The past season has chipped away at that aura. On Merseyside, there are whispers that he has lost a yard of pace, that his anticipation is not quite as sharp. For the Netherlands, though, he remains the captain, the leader, the defensive pillar. This will likely be his second and final World Cup. Dutch supporters will hope the old Van Dijk, the one who made the game look slow and simple, turns up for one more month.
James Rodriguez knows what the World Cup can do for a career. In 2014, he lit up Brazil with a tournament for the ages, winning the Golden Boot and earning a move to Real Madrid. Since then, his club journey has been fractured by injuries and short stints, most recently at Minnesota United in MLS, as he tries to stay sharp enough for international duty.
He turns 35 in July. For Colombia, his presence still matters. He remains their creative reference point, the player who can see a picture nobody else spots. His body has betrayed him often, but his talent has not. A final World Cup, in the country where he once again tried to rebuild himself, feels like a fitting closing chapter for one of the competition’s most recognisable faces.

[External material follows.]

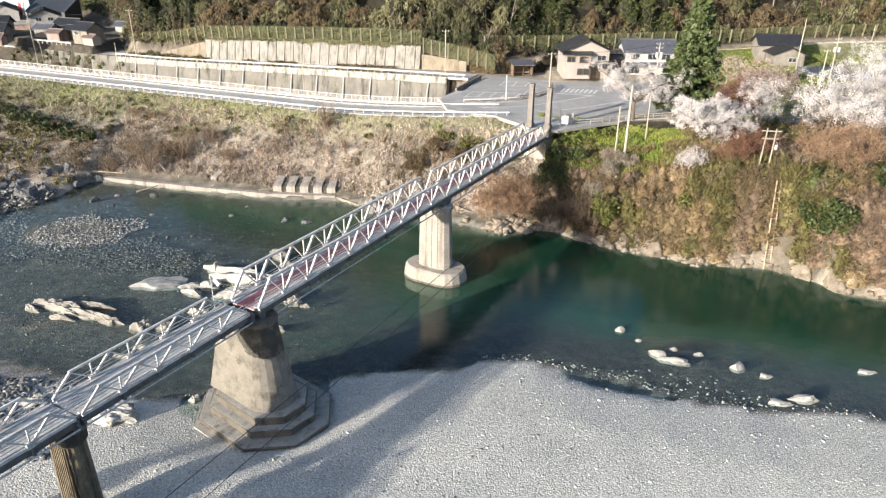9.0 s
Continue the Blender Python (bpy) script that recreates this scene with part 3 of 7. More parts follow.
def truss_span(a0, a1, panels, h, deck_mat, label, thick=1.0):
    thing = tagged(empty("bridge_span", br(a0, BR_W / 2, CHORD_Z), BR_ANG), label, "bridge", "bridge spans")
    L = a1 - a0
    p = L / panels
    for side, y in (("right", -BR_W / 2), ("left", BR_W / 2)):
        bm = bmesh.new()
        beam(bm, (0, y, 0), (L, y, 0), 0.22 * thick, 0.26 * thick)
        part("bottom_chord", bm, M_WHITE, thing)
        bm = bmesh.new()
        beam(bm, (p / 2 - 0.08, y, h), (L - p / 2 + 0.08, y, h), 0.24 * thick, 0.22 * thick)
        part("top_chord", bm, M_WHITE, thing)
        for k in range(panels):
            t = (k + 0.5) * p
            bm = bmesh.new()
            beam(bm, (k * p, y, 0.1), (t, y, h - 0.1), 0.22 * thick, 0.20 * thick, (0, 1, 0))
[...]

Neymar, Kane and England’s shifting core
Neymar’s relationship with the World Cup has been chaotic, brilliant, heartbreaking. Now it is fragile. Brazil’s all-time leading scorer tore his ACL in October 2023 and has not played for his country since. With Carlo Ancelotti taking charge in September and initially looking elsewhere, the idea of Neymar at one last World Cup seemed to be slipping away.
Then injuries struck Brazil’s forward line. Ancelotti turned back to the 34-year-old Santos attacker, naming him in his 26-man squad and sparking wild celebrations. Yet the story immediately twisted again: another injury, just days after the call-up. His role in North America is unclear, his fitness a constant worry.
What is clear is that his body is running out of time. The notion of Neymar reaching 2030 in shape for another World Cup is pure fantasy. This is it. One final chance to chase the sixth star Brazil craves, one last opportunity to rewrite a World Cup legacy that has never quite matched his talent.
Harry Kane, by contrast, arrives at 32 looking as sharp as ever. More than 60 goals for Bayern Munich this past season, a record as England’s all-time leading scorer, and the sense that he is right in the middle of his peak. He could, in theory, go again in 2030. England fans will cling to that idea.
But the calendar tells a different story. England will co-host the European Championship in 2028. For a player like Kane, that home tournament offers a natural endpoint: one last roar in front of his own crowd, one final embrace of the Wembley lights before stepping away from international football. If that proves to be his farewell, then 2026 becomes his last World Cup.
He will not be alone in that. Jordan Pickford, John Stones, perhaps even Marcus Rashford may look at a home Euros as the perfect stage on which to bow out. The spine of this England era could be heading into its final World Cup together, knowing that whatever happens in North America, the real goodbye might come two years later on English soil.
Across continents, the pattern repeats. Legends clinging on for one more month. Bodies creaking, minds still sharp, eyes fixed on a trophy that might never come again. The World Cup has always been about the future – the new star, the next generation.
In 2026, it might belong, just for a moment, to those who refuse to let go.